Objective: Would you transcribe the listing that follows, character for character, and omit its images?

- - -

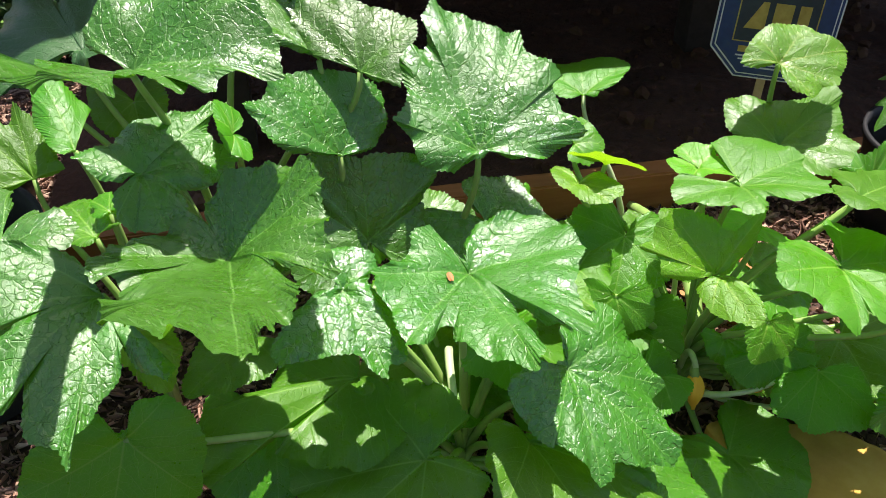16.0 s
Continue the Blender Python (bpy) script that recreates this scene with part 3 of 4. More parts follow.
leaf(p1, (-0.066, 0.057, 0.049), (-10, 1, -98), [(-150, 0.013), (-170, 0.034), (-163, 0.053), (-147, 0.075, 1), (-134, 0.098), (-117, 0.119, 1), (-83, 0.121), (-68, 0.131), (-57, 0.135, 1), (-17, 0.152, 1), (4, 0.139), (31, 0.132, 1), (51, 0.120), (64, 0.109), (77, 0.115), (116, 0.114, 1), (130, 0.099), (140, 0.076), (129, 0.015)], bend=(0.867, 0.691, 1.839, -0.147, 0.127, 0.000))
leaf(p2, (-0.505, 0.355, 0.211), (-20, 9, 151), [(-142, 0.017), (-161, 0.056), (-157, 0.091, 1), (-128, 0.116), (-105, 0.132), (-73, 0.147, 1), (-50, 0.165), (-26, 0.193), (-9, 0.202, 1), (-1, 0.192), (22, 0.255, 1), (32, 0.227), (48, 0.185), (62, 0.197, 1), (92, 0.136), (137, 0.100, 1), (154, 0.062), (162, 0.027)], bend=(0.046, -0.148, 0.037, -0.006, 0.005, 0.000))
leaf(p2, (-0.380, 0.257, 0.213), (-12, 19, -111), [(-137, 0.025), (-142, 0.063), (-117, 0.072), (-74, 0.101), (-51, 0.138, 1), (-32, 0.120), (-23, 0.134), (5, 0.176, 1), (9, 0.155), (9, 0.131), (15, 0.162), (25, 0.171), (34, 0.202, 1), (39, 0.193), (46, 0.227, 1), (56, 0.165), (58, 0.093), (74, 0.047), (99, 0.016)], bend=(0.065, -0.085, -0.229, 0.004, 0.016, -0.000))
leaf(p2, (-0.260, 0.143, 0.126), (12, 25, -75), [(-135, 0.019), (-60, 0.077), (-45, 0.119, 1), (-25, 0.149), (-17, 0.197, 1), (1, 0.183, 1), (28, 0.109), (56, 0.105, 1), (75, 0.096), (102, 0.077), (120, 0.042)], bend=(0.061, -0.166, 0.059, -0.010, 0.005, 0.000))
leaf(p2, (-0.477, 0.249, 0.036), (14, 13, -114), [(-119, 0.036), (-87, 0.082), (-72, 0.141, 1), (-59, 0.138), (-40, 0.118), (-27, 0.133, 1), (19, 0.174, 1), (38, 0.173), (55, 0.156), (62, 0.191), (74, 0.229, 1), (85, 0.207), (93, 0.143), (107, 0.071), (116, 0.025)], bend=(0.077, -0.031, -0.158, -0.003, -0.001, -0.000))
leaf(p1, (-0.091, 0.192, 0.166), (-9, 6, 173), [(-118, 0.076, 0.005), (-48, 0.090, 0.000), (23, 0.094, 0.004), (55, 0.070, -0.002), (118, 0.052, 0.007)], 0.15)
leaf(p1, (-0.035, 0.161, 0.369), (-29, -47, 91), [(-116, 0.019), (-85, 0.054), (-73, 0.096), (-64, 0.123, 1), (-45, 0.071), (-26, 0.089), (-8, 0.112), (5, 0.127, 1), (19, 0.128), (30, 0.124), (39, 0.142, 1), (42, 0.104), (56, 0.100), (62, 0.078), (66, 0.052, 1), (39, 0.026), (38, 0.016)], bend=(-0.000, 0.000, 2.893, -0.000, -0.011, 0.000), material=LEAF_YOUNG)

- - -

The answer:
16.0 s
Continue the Blender Python (bpy) script that recreates this scene with part 3 of 4. More parts follow.
leaf(p1, (-0.066, 0.057, 0.049), (-10, 1, -98), [(-150, 0.013), (-170, 0.034), (-163, 0.053), (-147, 0.075, 1), (-134, 0.098), (-117, 0.119, 1), (-83, 0.121), (-68, 0.131), (-57, 0.135, 1), (-17, 0.152, 1), (4, 0.139), (31, 0.132, 1), (51, 0.120), (64, 0.109), (77, 0.115), (116, 0.114, 1), (130, 0.099), (140, 0.076), (129, 0.015)], bend=(0.867, 0.691, 1.839, -0.147, 0.127, 0.000))
leaf(p2, (-0.505, 0.355, 0.211), (-20, 9, 151), [(-142, 0.017), (-161, 0.056), (-157, 0.091, 1), (-128, 0.116), (-105, 0.132), (-73, 0.147, 1), (-50, 0.165), (-26, 0.193), (-9, 0.202, 1), (-1, 0.192), (22, 0.255, 1), (32, 0.227), (48, 0.185), (62, 0.197, 1), (92, 0.136), (137, 0.100, 1), (154, 0.062), (162, 0.027)], bend=(0.046, -0.148, 0.037, -0.006, 0.005, 0.000))
leaf(p2, (-0.380, 0.257, 0.213), (-12, 19, -111), [(-137, 0.025), (-142, 0.063), (-117, 0.072), (-74, 0.101), (-51, 0.138, 1), (-32, 0.120), (-23, 0.134), (5, 0.176, 1), (9, 0.155), (9, 0.131), (15, 0.162), (25, 0.171), (34, 0.202, 1), (39, 0.193), (46, 0.227, 1), (56, 0.165), (58, 0.093), (74, 0.047), (99, 0.016)], bend=(0.065, -0.085, -0.229, 0.004, 0.016, -0.000))
leaf(p2, (-0.260, 0.143, 0.126), (12, 25, -75), [(-135, 0.019), (-60, 0.077), (-45, 0.119, 1), (-25, 0.149), (-17, 0.197, 1), (1, 0.183, 1), (28, 0.109), (56, 0.105, 1), (75, 0.096), (102, 0.077), (120, 0.042)], bend=(0.061, -0.166, 0.059, -0.010, 0.005, 0.000))
leaf(p2, (-0.477, 0.249, 0.036), (14, 13, -114), [(-119, 0.036), (-87, 0.082), (-72, 0.141, 1), (-59, 0.138), (-40, 0.118), (-27, 0.133, 1), (19, 0.174, 1), (38, 0.173), (55, 0.156), (62, 0.191), (74, 0.229, 1), (85, 0.207), (93, 0.143), (107, 0.071), (116, 0.025)], bend=(0.077, -0.031, -0.158, -0.003, -0.001, -0.000))
leaf(p1, (-0.091, 0.192, 0.166), (-9, 6, 173), [(-118, 0.076, 0.005), (-48, 0.090, 0.000), (23, 0.094, 0.004), (55, 0.070, -0.002), (118, 0.052, 0.007)], 0.15)
leaf(p1, (-0.035, 0.161, 0.369), (-29, -47, 91), [(-116, 0.019), (-85, 0.054), (-73, 0.096), (-64, 0.123, 1), (-45, 0.071), (-26, 0.089), (-8, 0.112), (5, 0.127, 1), (19, 0.128), (30, 0.124), (39, 0.142, 1), (42, 0.104), (56, 0.100), (62, 0.078), (66, 0.052, 1), (39, 0.026), (38, 0.016)], bend=(-0.000, 0.000, 2.893, -0.000, -0.011, 0.000), material=LEAF_YOUNG)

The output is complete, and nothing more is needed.